• _Problem description_: Repeat the listing word for word. No pictures belong in the copy.
>> Begin Available data
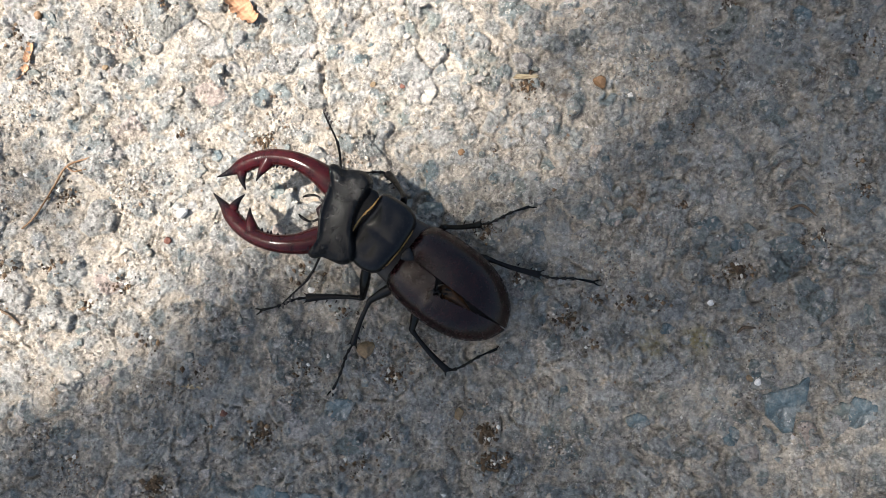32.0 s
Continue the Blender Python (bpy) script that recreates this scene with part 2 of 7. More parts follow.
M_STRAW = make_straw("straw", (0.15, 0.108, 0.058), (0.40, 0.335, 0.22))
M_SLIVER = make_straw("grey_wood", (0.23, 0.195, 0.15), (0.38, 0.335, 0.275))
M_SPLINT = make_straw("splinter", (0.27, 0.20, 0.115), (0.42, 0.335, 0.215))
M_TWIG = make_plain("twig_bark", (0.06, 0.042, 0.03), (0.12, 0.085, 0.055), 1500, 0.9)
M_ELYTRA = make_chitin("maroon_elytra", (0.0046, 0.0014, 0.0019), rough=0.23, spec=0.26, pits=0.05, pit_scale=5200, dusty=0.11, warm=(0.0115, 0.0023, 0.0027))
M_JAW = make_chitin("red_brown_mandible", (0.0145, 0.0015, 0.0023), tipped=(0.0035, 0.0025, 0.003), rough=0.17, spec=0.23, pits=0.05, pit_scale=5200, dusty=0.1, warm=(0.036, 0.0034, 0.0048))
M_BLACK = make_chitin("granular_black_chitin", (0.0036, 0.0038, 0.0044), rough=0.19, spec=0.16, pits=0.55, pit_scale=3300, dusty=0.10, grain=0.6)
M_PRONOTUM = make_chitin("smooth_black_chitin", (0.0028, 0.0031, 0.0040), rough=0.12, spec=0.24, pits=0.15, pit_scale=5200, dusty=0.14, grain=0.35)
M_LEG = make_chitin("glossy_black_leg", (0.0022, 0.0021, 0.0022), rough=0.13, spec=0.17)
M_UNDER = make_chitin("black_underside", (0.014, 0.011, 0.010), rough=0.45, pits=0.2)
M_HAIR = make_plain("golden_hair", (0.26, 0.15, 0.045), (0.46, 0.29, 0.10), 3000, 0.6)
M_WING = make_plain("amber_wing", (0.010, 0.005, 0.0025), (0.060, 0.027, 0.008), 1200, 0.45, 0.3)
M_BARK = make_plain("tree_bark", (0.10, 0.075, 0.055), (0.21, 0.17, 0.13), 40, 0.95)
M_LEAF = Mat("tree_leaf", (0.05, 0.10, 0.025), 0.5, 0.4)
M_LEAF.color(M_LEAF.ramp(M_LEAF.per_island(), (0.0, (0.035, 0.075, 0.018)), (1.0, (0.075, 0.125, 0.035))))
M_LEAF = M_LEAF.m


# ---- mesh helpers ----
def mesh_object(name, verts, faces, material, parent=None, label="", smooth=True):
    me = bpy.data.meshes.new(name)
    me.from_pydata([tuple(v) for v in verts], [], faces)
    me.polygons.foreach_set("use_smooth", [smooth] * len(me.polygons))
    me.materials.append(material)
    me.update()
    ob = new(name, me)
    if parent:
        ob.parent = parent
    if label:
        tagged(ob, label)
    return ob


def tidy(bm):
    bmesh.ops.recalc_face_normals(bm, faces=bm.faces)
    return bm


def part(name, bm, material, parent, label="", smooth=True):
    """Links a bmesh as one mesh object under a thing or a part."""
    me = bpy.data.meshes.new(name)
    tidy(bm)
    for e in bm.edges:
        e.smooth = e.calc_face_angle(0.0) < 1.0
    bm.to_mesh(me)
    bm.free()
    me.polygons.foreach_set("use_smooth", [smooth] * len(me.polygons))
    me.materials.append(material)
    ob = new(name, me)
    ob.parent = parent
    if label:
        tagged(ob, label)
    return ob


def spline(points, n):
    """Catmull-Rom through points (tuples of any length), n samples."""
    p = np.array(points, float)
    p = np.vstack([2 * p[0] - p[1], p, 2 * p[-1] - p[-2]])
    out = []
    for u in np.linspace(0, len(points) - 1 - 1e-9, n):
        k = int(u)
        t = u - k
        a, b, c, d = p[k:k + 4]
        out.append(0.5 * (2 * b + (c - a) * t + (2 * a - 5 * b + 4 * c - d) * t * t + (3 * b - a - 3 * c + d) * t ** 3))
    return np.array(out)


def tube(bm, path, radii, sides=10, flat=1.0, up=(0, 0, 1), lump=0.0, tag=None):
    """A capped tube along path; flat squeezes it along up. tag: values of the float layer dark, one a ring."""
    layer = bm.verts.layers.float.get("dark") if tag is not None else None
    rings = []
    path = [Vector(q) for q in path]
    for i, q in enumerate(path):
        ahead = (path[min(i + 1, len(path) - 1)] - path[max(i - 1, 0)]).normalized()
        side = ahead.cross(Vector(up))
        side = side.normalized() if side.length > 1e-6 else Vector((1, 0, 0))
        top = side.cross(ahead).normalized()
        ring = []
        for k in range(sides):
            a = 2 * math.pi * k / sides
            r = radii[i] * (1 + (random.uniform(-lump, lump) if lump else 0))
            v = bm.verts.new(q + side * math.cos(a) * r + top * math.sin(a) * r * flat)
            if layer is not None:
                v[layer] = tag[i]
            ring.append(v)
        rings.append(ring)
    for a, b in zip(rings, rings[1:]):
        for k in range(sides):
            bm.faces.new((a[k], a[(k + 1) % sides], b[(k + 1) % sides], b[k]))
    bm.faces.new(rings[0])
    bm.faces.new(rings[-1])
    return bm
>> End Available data
• _The response_:
32.0 s
Continue the Blender Python (bpy) script that recreates this scene with part 2 of 7. More parts follow.
M_STRAW = make_straw("straw", (0.15, 0.108, 0.058), (0.40, 0.335, 0.22))
M_SLIVER = make_straw("grey_wood", (0.23, 0.195, 0.15), (0.38, 0.335, 0.275))
M_SPLINT = make_straw("splinter", (0.27, 0.20, 0.115), (0.42, 0.335, 0.215))
M_TWIG = make_plain("twig_bark", (0.06, 0.042, 0.03), (0.12, 0.085, 0.055), 1500, 0.9)
M_ELYTRA = make_chitin("maroon_elytra", (0.0046, 0.0014, 0.0019), rough=0.23, spec=0.26, pits=0.05, pit_scale=5200, dusty=0.11, warm=(0.0115, 0.0023, 0.0027))
M_JAW = make_chitin("red_brown_mandible", (0.0145, 0.0015, 0.0023), tipped=(0.0035, 0.0025, 0.003), rough=0.17, spec=0.23, pits=0.05, pit_scale=5200, dusty=0.1, warm=(0.036, 0.0034, 0.0048))
M_BLACK = make_chitin("granular_black_chitin", (0.0036, 0.0038, 0.0044), rough=0.19, spec=0.16, pits=0.55, pit_scale=3300, dusty=0.10, grain=0.6)
M_PRONOTUM = make_chitin("smooth_black_chitin", (0.0028, 0.0031, 0.0040), rough=0.12, spec=0.24, pits=0.15, pit_scale=5200, dusty=0.14, grain=0.35)
M_LEG = make_chitin("glossy_black_leg", (0.0022, 0.0021, 0.0022), rough=0.13, spec=0.17)
M_UNDER = make_chitin("black_underside", (0.014, 0.011, 0.010), rough=0.45, pits=0.2)
M_HAIR = make_plain("golden_hair", (0.26, 0.15, 0.045), (0.46, 0.29, 0.10), 3000, 0.6)
M_WING = make_plain("amber_wing", (0.010, 0.005, 0.0025), (0.060, 0.027, 0.008), 1200, 0.45, 0.3)
M_BARK = make_plain("tree_bark", (0.10, 0.075, 0.055), (0.21, 0.17, 0.13), 40, 0.95)
M_LEAF = Mat("tree_leaf", (0.05, 0.10, 0.025), 0.5, 0.4)
M_LEAF.color(M_LEAF.ramp(M_LEAF.per_island(), (0.0, (0.035, 0.075, 0.018)), (1.0, (0.075, 0.125, 0.035))))
M_LEAF = M_LEAF.m


# ---- mesh helpers ----
def mesh_object(name, verts, faces, material, parent=None, label="", smooth=True):
    me = bpy.data.meshes.new(name)
    me.from_pydata([tuple(v) for v in verts], [], faces)
    me.polygons.foreach_set("use_smooth", [smooth] * len(me.polygons))
    me.materials.append(material)
    me.update()
    ob = new(name, me)
    if parent:
        ob.parent = parent
    if label:
        tagged(ob, label)
    return ob


def tidy(bm):
    bmesh.ops.recalc_face_normals(bm, faces=bm.faces)
    return bm


def part(name, bm, material, parent, label="", smooth=True):
    """Links a bmesh as one mesh object under a thing or a part."""
    me = bpy.data.meshes.new(name)
    tidy(bm)
    for e in bm.edges:
        e.smooth = e.calc_face_angle(0.0) < 1.0
    bm.to_mesh(me)
    bm.free()
    me.polygons.foreach_set("use_smooth", [smooth] * len(me.polygons))
    me.materials.append(material)
    ob = new(name, me)
    ob.parent = parent
    if label:
        tagged(ob, label)
    return ob


def spline(points, n):
    """Catmull-Rom through points (tuples of any length), n samples."""
    p = np.array(points, float)
    p = np.vstack([2 * p[0] - p[1], p, 2 * p[-1] - p[-2]])
    out = []
    for u in np.linspace(0, len(points) - 1 - 1e-9, n):
        k = int(u)
        t = u - k
        a, b, c, d = p[k:k + 4]
        out.append(0.5 * (2 * b + (c - a) * t + (2 * a - 5 * b + 4 * c - d) * t * t + (3 * b - a - 3 * c + d) * t ** 3))
    return np.array(out)


def tube(bm, path, radii, sides=10, flat=1.0, up=(0, 0, 1), lump=0.0, tag=None):
    """A capped tube along path; flat squeezes it along up. tag: values of the float layer dark, one a ring."""
    layer = bm.verts.layers.float.get("dark") if tag is not None else None
    rings = []
    path = [Vector(q) for q in path]
    for i, q in enumerate(path):
        ahead = (path[min(i + 1, len(path) - 1)] - path[max(i - 1, 0)]).normalized()
        side = ahead.cross(Vector(up))
        side = side.normalized() if side.length > 1e-6 else Vector((1, 0, 0))
        top = side.cross(ahead).normalized()
        ring = []
        for k in range(sides):
            a = 2 * math.pi * k / sides
            r = radii[i] * (1 + (random.uniform(-lump, lump) if lump else 0))
            v = bm.verts.new(q + side * math.cos(a) * r + top * math.sin(a) * r * flat)
            if layer is not None:
                v[layer] = tag[i]
            ring.append(v)
        rings.append(ring)
    for a, b in zip(rings, rings[1:]):
        for k in range(sides):
            bm.faces.new((a[k], a[(k + 1) % sides], b[(k + 1) % sides], b[k]))
    bm.faces.new(rings[0])
    bm.faces.new(rings[-1])
    return bm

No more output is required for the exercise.